Sun, Feb. 09, 2003 Associated Press
SULAIMANIYAH, Iraq – Kurdish leaders on Sunday blamed a Muslim militant group believed linked to al-Qaida for the weekend slaying of a prominent Kurdish politician and five other people in northern Iraq.
The assassination of Gen. Shawkat Haji Mushir, 55, a senior official in the Patriotic Union of Kurdistan, underscored increased tensions between the autonomous Kurdish administration and Ansar al-Islam, which Secretary of State Colin Powell accused of harboring al-Qaida fugitives from Afghanistan.
The attack took place Saturday night in Qamesh Tapa, 45 miles east of the Patriotic Union capital of Sulaimaniyah. Mushir had been trying to use his influence and standing as a prominent member of the Jaf tribe to lure Ansar al-Islam fighters out of their mountain stronghold and into the fold of the Patriotic Union.
But three Ansar members apparently laid a trap by posing as would-be defectors, witnesses and party officials said. After coming to negotiate, they turned on Mushir with Kalashnikovs and grenades, killing him, two other party officials and three civilians. The Ansar attackers escaped, officials said.
“His death was a loss to the nation, a loss to peace,” said Sadi Ahmad Pire, a high-level Patriotic Union official who spoke at Mushir’s burial. “May God bring his killers to justice.”
“He worked hard to split Ansar,” said Fereydoon Abdul Qader, the interior minister for the Patriotic Union-controlled section in northern Iraq.
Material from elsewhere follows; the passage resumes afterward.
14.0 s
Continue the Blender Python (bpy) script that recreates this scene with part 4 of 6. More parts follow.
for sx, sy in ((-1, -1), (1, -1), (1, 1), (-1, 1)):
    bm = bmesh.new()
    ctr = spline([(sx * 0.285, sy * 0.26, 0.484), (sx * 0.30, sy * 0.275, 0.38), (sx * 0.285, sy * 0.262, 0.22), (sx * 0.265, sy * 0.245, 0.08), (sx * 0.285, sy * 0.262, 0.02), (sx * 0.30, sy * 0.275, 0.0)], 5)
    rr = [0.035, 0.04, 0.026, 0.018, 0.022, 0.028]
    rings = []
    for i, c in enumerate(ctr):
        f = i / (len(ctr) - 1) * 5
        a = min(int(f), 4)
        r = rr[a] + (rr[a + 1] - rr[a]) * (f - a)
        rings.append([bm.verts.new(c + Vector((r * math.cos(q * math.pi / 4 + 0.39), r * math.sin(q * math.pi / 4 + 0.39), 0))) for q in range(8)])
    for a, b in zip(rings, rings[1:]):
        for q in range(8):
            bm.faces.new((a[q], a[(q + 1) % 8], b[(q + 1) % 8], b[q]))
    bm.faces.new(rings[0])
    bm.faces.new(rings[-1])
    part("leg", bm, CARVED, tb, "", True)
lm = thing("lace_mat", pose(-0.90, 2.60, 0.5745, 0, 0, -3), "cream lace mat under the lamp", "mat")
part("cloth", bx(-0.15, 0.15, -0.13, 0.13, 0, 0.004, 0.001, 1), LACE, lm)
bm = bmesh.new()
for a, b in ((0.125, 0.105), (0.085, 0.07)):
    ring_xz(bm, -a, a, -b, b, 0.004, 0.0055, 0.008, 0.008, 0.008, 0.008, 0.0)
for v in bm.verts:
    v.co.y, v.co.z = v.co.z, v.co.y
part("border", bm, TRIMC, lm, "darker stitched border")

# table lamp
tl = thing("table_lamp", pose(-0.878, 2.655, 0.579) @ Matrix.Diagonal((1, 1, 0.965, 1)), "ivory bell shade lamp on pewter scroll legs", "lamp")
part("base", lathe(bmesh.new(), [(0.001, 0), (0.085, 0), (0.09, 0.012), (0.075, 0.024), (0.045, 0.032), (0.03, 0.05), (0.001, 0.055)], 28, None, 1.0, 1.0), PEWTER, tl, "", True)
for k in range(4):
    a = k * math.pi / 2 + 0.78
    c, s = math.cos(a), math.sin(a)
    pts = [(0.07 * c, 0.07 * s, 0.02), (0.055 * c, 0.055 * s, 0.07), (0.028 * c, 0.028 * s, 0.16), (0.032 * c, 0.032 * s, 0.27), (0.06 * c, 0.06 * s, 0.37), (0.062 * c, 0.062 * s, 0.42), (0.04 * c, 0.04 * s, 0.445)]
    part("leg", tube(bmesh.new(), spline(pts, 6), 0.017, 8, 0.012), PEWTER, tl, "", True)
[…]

On the eve of a possible U.S. attempt to oust Saddam Hussein, Ansar has become a major distraction for the Kurds, who have been unable to dislodge the militant Islamists from their mountain base.
Kurdish officials accuse Ansar of terrorizing local residents with mines and booby traps, carrying out assassinations and attacking Patriotic Union military positions.
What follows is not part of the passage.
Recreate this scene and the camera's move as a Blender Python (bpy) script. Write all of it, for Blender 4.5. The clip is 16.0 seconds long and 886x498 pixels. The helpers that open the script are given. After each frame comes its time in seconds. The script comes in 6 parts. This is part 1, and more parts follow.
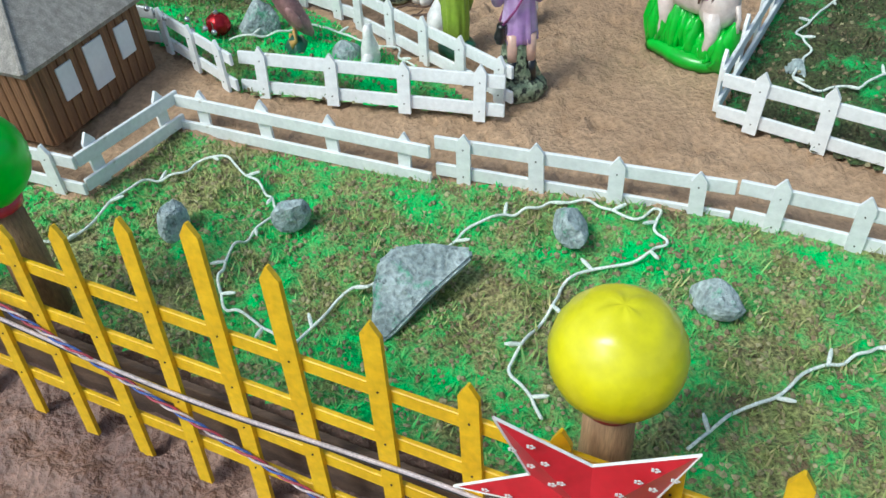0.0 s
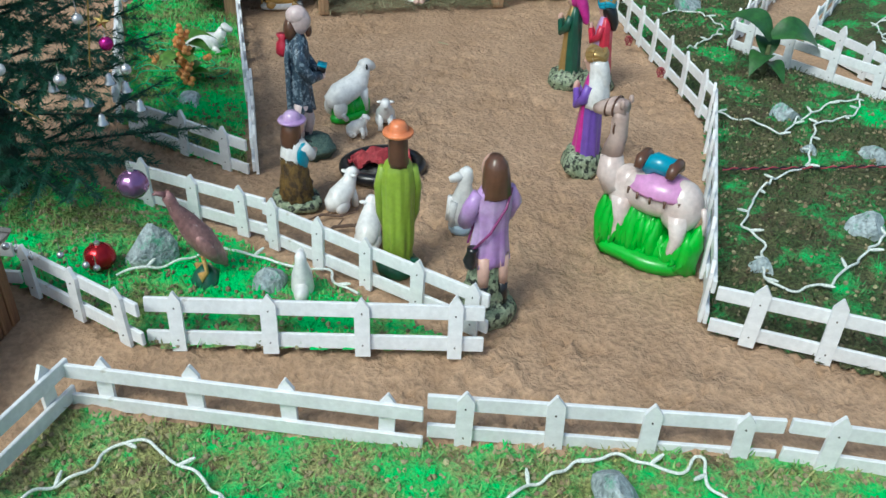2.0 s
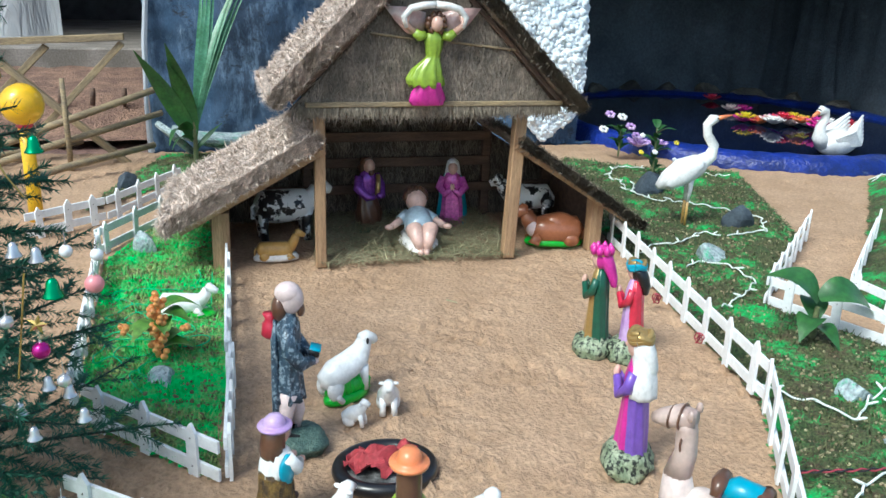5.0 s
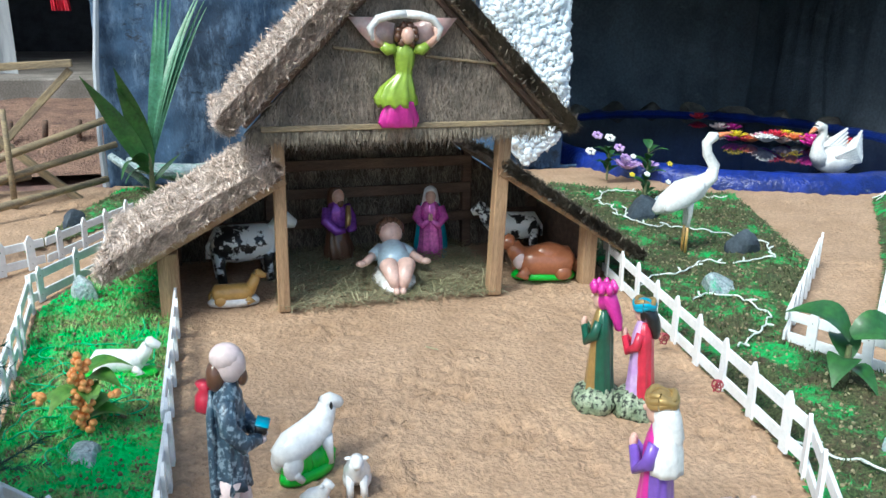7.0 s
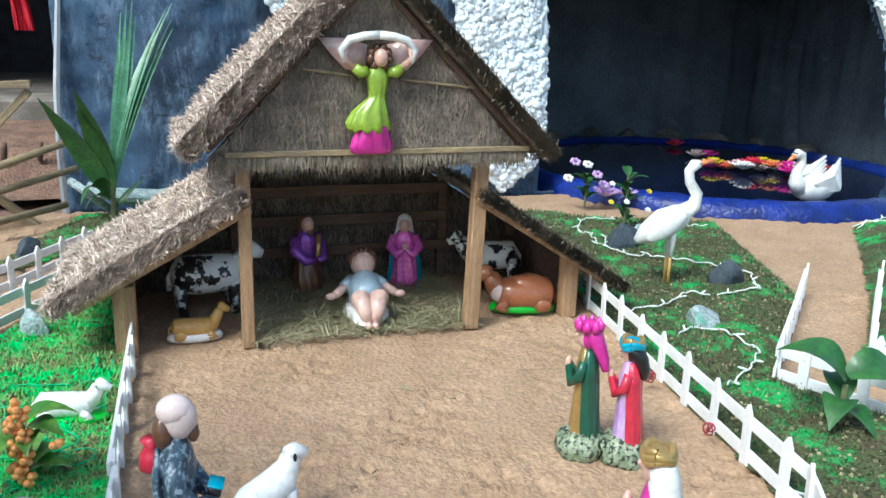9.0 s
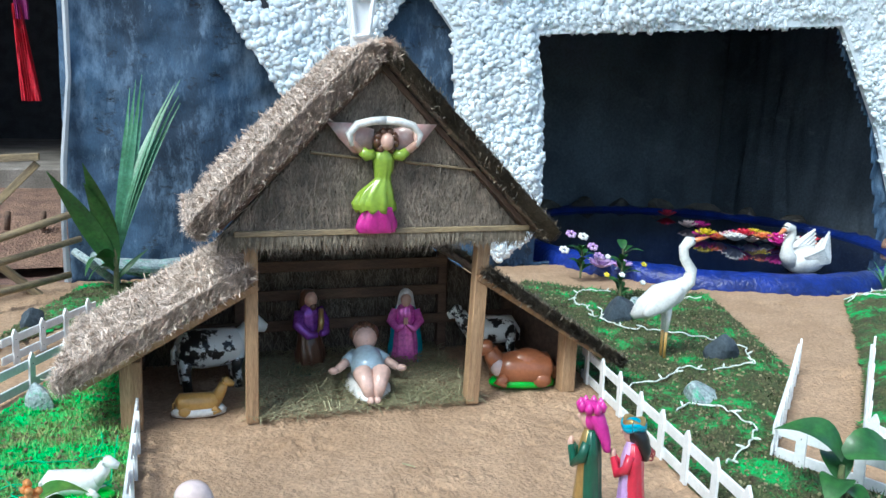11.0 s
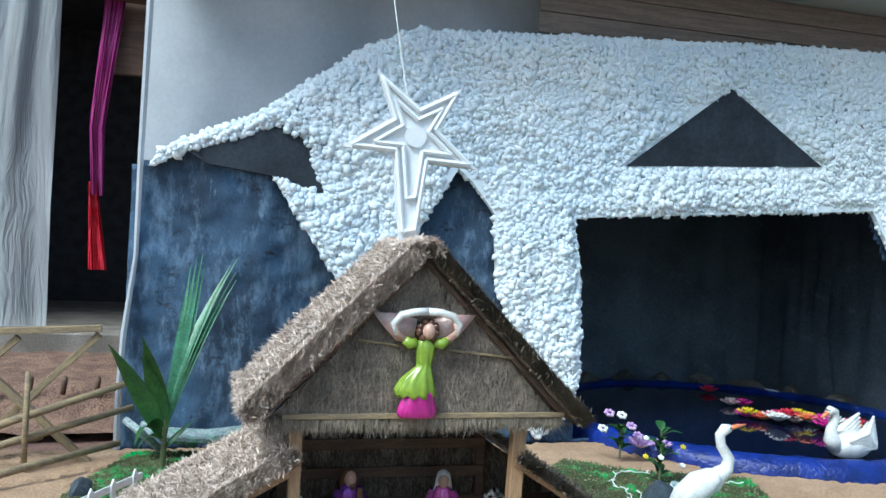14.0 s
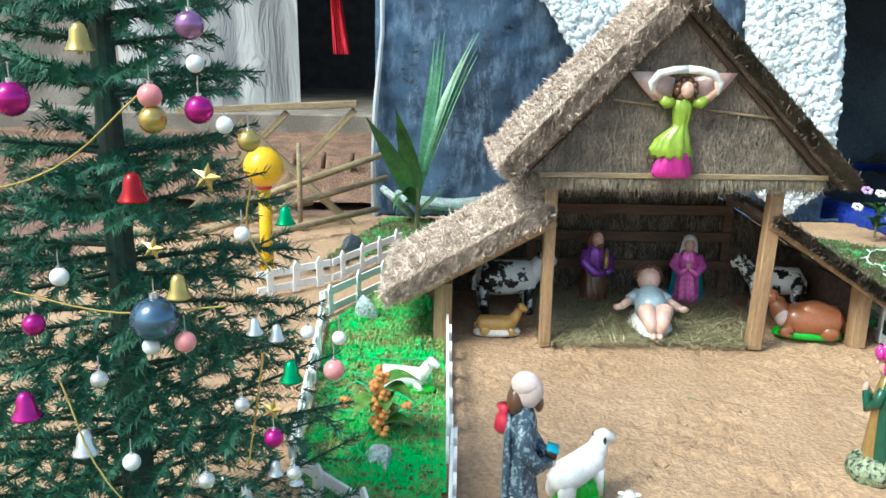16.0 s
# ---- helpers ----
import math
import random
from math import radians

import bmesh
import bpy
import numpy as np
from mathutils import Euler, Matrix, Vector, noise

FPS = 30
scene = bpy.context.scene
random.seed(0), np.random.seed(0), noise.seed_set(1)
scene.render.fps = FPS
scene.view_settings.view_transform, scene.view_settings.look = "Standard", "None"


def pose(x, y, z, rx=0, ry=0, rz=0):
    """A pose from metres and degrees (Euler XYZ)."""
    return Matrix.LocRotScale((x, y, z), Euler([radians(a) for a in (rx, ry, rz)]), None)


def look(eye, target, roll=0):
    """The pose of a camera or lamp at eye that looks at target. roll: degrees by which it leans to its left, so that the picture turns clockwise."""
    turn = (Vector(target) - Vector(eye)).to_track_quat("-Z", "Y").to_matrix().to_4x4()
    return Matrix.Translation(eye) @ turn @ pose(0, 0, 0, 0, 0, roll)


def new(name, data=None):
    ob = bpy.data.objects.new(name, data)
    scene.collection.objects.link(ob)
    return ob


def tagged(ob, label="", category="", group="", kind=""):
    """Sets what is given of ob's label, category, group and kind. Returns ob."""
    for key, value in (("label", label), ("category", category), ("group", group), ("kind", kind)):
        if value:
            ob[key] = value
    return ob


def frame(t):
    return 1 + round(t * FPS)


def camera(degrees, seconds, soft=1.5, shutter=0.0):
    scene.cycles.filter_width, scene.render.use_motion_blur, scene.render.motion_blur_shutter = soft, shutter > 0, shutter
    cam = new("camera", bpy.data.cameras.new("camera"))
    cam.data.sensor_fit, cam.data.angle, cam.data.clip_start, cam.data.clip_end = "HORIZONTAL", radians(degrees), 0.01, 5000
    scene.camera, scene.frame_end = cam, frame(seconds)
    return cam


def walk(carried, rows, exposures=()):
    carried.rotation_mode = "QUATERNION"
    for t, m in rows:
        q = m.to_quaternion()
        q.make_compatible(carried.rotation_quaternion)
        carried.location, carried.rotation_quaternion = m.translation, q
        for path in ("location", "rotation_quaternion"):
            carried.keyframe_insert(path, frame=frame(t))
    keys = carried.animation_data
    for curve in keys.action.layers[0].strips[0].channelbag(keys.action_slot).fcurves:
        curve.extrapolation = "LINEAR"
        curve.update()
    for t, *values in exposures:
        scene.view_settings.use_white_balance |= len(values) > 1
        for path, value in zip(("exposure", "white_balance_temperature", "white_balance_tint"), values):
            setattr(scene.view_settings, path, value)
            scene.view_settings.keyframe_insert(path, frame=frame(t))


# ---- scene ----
SKY, SUN = 0.175, 2.55
cam = camera(56.7, 16.0)
PATH = [
    (0, (0.161, 0.581, 1.488), (0.082, 2.054, 0.138), -3.7),
    (0.5, (-0.104, 0.764, 1.425), (-0.212, 2.231, 0.07), -4.7),
    (1, (-0.291, 0.995, 1.439), (-0.255, 2.496, 0.118), -3.1),
    (1.5, (-0.4, 1.066, 1.448), (-0.118, 2.611, 0.21), 0.1),
    (2, (-0.31, 1.163, 1.491), (0.128, 2.775, 0.391), 2.2),
    (2.5, (-0.215, 1.234, 1.486), (0.225, 2.918, 0.502), 2.7),
    (3, (-0.223, 1.291, 1.487), (0.216, 3.011, 0.565), 2.7),
    (3.5, (-0.293, 1.345, 1.503), (0.2, 3.067, 0.613), 2.5),
    (4, (-0.285, 1.402, 1.487), (0.236, 3.157, 0.679), 2.5),
    (4.5, (-0.26, 1.58, 1.504), (0.23, 3.391, 0.81), 2.3),
    (6.8, (-0.11, 2.127, 1.405), (0.391, 3.975, 0.827), 1.4),
    (7, (-0.091, 2.178, 1.398), (0.443, 4.019, 0.826), 0.9),
    (7.5, (-0.064, 2.234, 1.409), (0.494, 4.078, 0.871), 0.5),
    (8, (-0.038, 2.316, 1.39), (0.529, 4.167, 0.885), 0.6),
    (10.3, (-0.066, 2.373, 1.378), (0.566, 4.195, 0.847), 2.5),
    (10.5, (-0.084, 2.352, 1.399), (0.546, 4.188, 0.92), 2.4),
    (11, (-0.108, 2.311, 1.465), (0.514, 4.176, 1.098), 1.9),
    (11.5, (-0.12, 2.274, 1.498), (0.499, 4.156, 1.222), 1.5),
    (12, (-0.105, 2.245, 1.522), (0.508, 4.139, 1.325), 1.7),
    (12.5, (-0.121, 2.221, 1.537), (0.483, 4.123, 1.403), 1.9),
    (13, (-0.124, 2.19, 1.564), (0.46, 4.101, 1.491), 1.9),
    (13.5, (-0.126, 2.168, 1.583), (0.45, 4.083, 1.542), 2.2),
    (14, (-0.159, 2.119, 1.61), (0.361, 4.05, 1.626), 2.7),
    (14.5, (-0.215, 2.069, 1.589), (0.149, 4.035, 1.557), 3.0),
    (15, (-0.266, 2.083, 1.558), (-0.071, 4.066, 1.382), 2.7),
    (15.5, (-0.303, 2.059, 1.526), (-0.226, 4.032, 1.205), 1.9),
    (16, (-0.336, 2.034, 1.466), (-0.32, 3.972, 0.97), 1.0),
]
walk(cam, [(t, look(eye, target, roll)) for t, eye, target, roll in PATH],
     [(0.0, -0.28, 6000, -4.0), (2.0, -0.4, 5950, -4.0), (2.5, -0.3, 5950, -4.0), (3.5, -0.06, 5950, -3.0), (4.5, 0.18, 5900, -3.0), (8.0, 0.32, 5850, -3.0), (11.0, 0.22, 5650, -4.0), (12.5, 0.05, 5400, -5.0), (14.5, 0.2, 5600, -6.0), (15.5, 0.45, 6000, -7.0), (16.0, 0.6, 6200, -8.0)])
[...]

Patriotic Union officials also say that failing to dislodge Ansar before an invasion would make U.S. troops vulnerable to terrorist attacks.
The Patriotic Union and Ansar have been warring for nearly two years. Ansar violently opposes the Patriotic Union’s secular rule, and wants to spread its version of Islamic law throughout the region.
The troubles have spilled over onto his lush, picturesque valley of streams and rustic farming villages, where residents have been terrorized by a series of disasters that have turned the former resort area into a somber land of constant funerals and heartache.
The region lies near the Iranian border and was a major battleground in the bloody 1980-1988 war between Iran and Iraq. It was subjected to Saddam’s brutal campaign against the Kurds in the late 1980s, and was bombed with chemical weapons in 1988.
Battles between Islamic militant groups and the secular Patriotic Union began in the mid-1990s, culminating in a bloody one-day battle between Ansar and the Patriotic Union that left scores dead.
Mushir, who was among the founders of the Patriotic Union when it broke off from the rival Kurdistan Democratic Party in 1976, could also count on his standing in the community to get things done.
He ran a social services agency that addressed the area’s economic problems. By addressing those economic problems, Abdul-Qader said, Mushir posed a far greater threat against Ansar than all the weapons of the Patriotic Union.
“He was from the area,” said Abdul-Qader. “It was very important for him to solve the economic problems in the area and draw people away from Ansar, who take advantage of poverty and illiteracy to bring in recruits.”